From The Things They Carried by Tim O'Brien.
Is there an organizing principle to this list? Not really. There are lots and lots of beautiful things he does in the prose, but we can't say that this list is organized according to any sterile central rule. It has tremendous emotional impact, though, and that's really what I'm talking about when I say that sometimes art transcends form. Art speaks to our emotions. Form is the container that holds the art. Sometimes the emotions are too big for the container or don't fit comfortably in a standard container. In those cases, function should trump form, as it does here.

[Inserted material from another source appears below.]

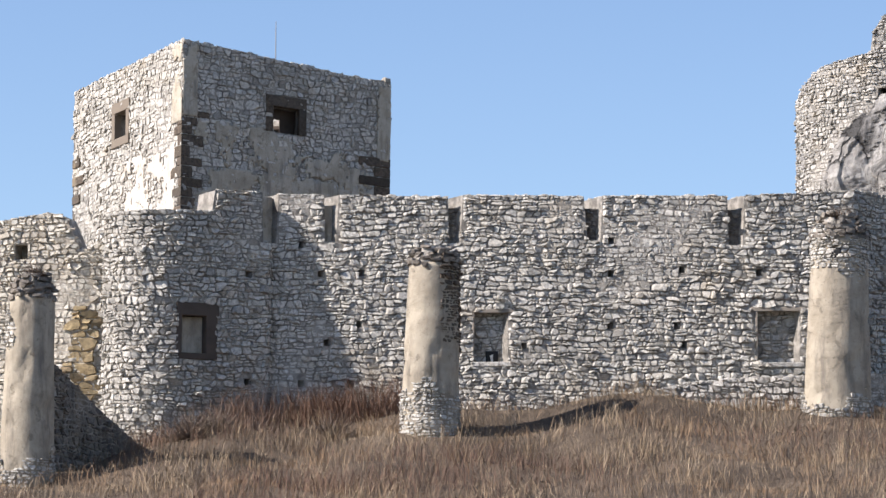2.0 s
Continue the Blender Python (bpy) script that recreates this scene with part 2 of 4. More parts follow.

But, of course, there's always a danger in breaking away from established forms. It's a risk. The best way to minimize that risk is to really understand the rules and the underlying principles that create them. And then, with that understanding to guide you, look at successful instances where others have broken the rules and examine how they've made it work.
So let's talk about the paragraph from the Tim O'Brien piece. (This is an exceptionally good book, by the way. Well worth reading even if it's not one of your usual genres. I'm not a big fan of 20th-century war books, but my sister-in-law recommended this one, and I'm so glad she did.)
Tell me what you see him doing, and why you think it works. Yes, I'm going to make you think about this. Pay attention, and think it through. Notice things like word choice, repetition, and the points where emotion is introduced or eliminated. Tell me in the comments what kind of impact those things have on you as a reader.
By the way, in case you were wondering about my recent absence, I wasn't wandering England with Alicia. I wish I had been. My family owns a small construction company and we're in the process of moving to a new location. I'm not deeply involved in this business, but I am deeply involved in the move. And it's no fun at all. But we'll get through it. We're in the home stretch now.
ps. Today is the birthday of P.G. Wodehouse, which makes me want to lay in bed, drink tea, and be silly all day.